Scholarship that misses Christ distorts and misuses the Scriptures. “All the genuine sacred books agree in this”, Luther wrote in 1522, “that all of them preach and inculcate Christ. And that is the true test by which to judge all books, when we see whether or not they inculcate Christ” (LW 35:396).
The Bible isn’t an end in itself. It’s not a book studied to build our self-esteem or to use as a weapon to put down others. It’s first and foremost the testimony to God’s astonishing grace in sending his Son to save sinners like us. We fail to understand the Scriptures if we don’t follow them to the Christ of whom they testify.
Flawed Hero, Faithful Testimony
Luther said many other things about Scripture. He challenged the undisciplined use of allegory, he made a careful distinction between law and gospel, and he stimulated a whole new industry of Bible translation with his concern that every believer have access to the Word that God wrote to us.
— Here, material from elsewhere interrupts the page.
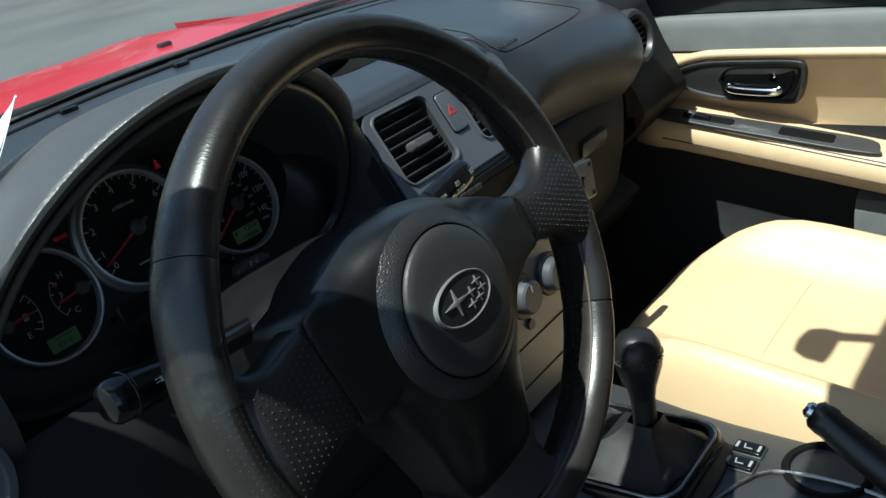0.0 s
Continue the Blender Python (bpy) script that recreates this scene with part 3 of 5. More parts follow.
FX, TX = -0.1385, -0.0690
part("fuel_scale", arc_line(FX, SY, 0.0305, -31, 31, 0.0006), WHITE, fuel)
part("temperature_scale", arc_line(TX, SY, 0.0255, 143, 217, 0.0006), WHITE, fuel)
for a, big in ((31, 1), (19, 0), (0, 0), (-19, 0), (-31, 1)):
    tick(fuel, FX, SY, 0.0305 - (0.006 if big else 0.0035), 0.0305, a, 0.0009, zs)
for a, big in ((143, 1), (167, 0), (195, 0), (217, 1)):
    tick(fuel, TX, SY, 0.0255 - (0.006 if big else 0.003), 0.0255, a, 0.0009, zs)
tick(fuel, TX, SY, 0.0195, 0.0235, 148, 0.0024, zs, REDPRINT)
for s, x, y in (("F", -0.1235, -0.0072), ("E", -0.1235, -0.0395), ("H", -0.0792, -0.0072), ("C", -0.0792, -0.0395)):
    lettering(s, 0.0076, pose(x, y, zs), WHITE, fuel, "letter")
lettering("FUEL DOOR", 0.0040, pose(-0.1225, 0.0015, zs), WHITE, fuel, squeeze=0.85)
part("arrow_mark", slab([(-0.1125, 0.0028), (-0.1125, 0.0002), (-0.1100, 0.0015)], zs, zs + 0.0004), WHITE, fuel)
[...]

Luther’s consistent teaching on the Bible’s nature, place, and use has strengthened Christian faith right across the centuries, and across denominations.
But the above three convictions—only God’s Word can bind the human conscience, the Bible is its own interpreter, and the whole purpose of the Bible (Old Testament and New) is to drive us to Christ—shaped everything else.
Luther was a flawed hero. His anger and frustration with whatever he saw as an impediment to the gospel mission often boiled over into ugly and ungodly invective. What he wrote against the Jews was unconscionable. And he didn’t always listen carefully to faithful Christian brothers and sisters (I think particularly of Zwingli and Bullinger) who thought a little differently from him. He too quickly concluded that every debate was a rerun of his fight to protect the gospel against the Devil’s assaults.
Yet Luther’s consistent teaching on the Bible’s nature, place, and use has strengthened Christian faith right across the centuries, and across denominations. This contribution is certainly worth remembering and celebrating.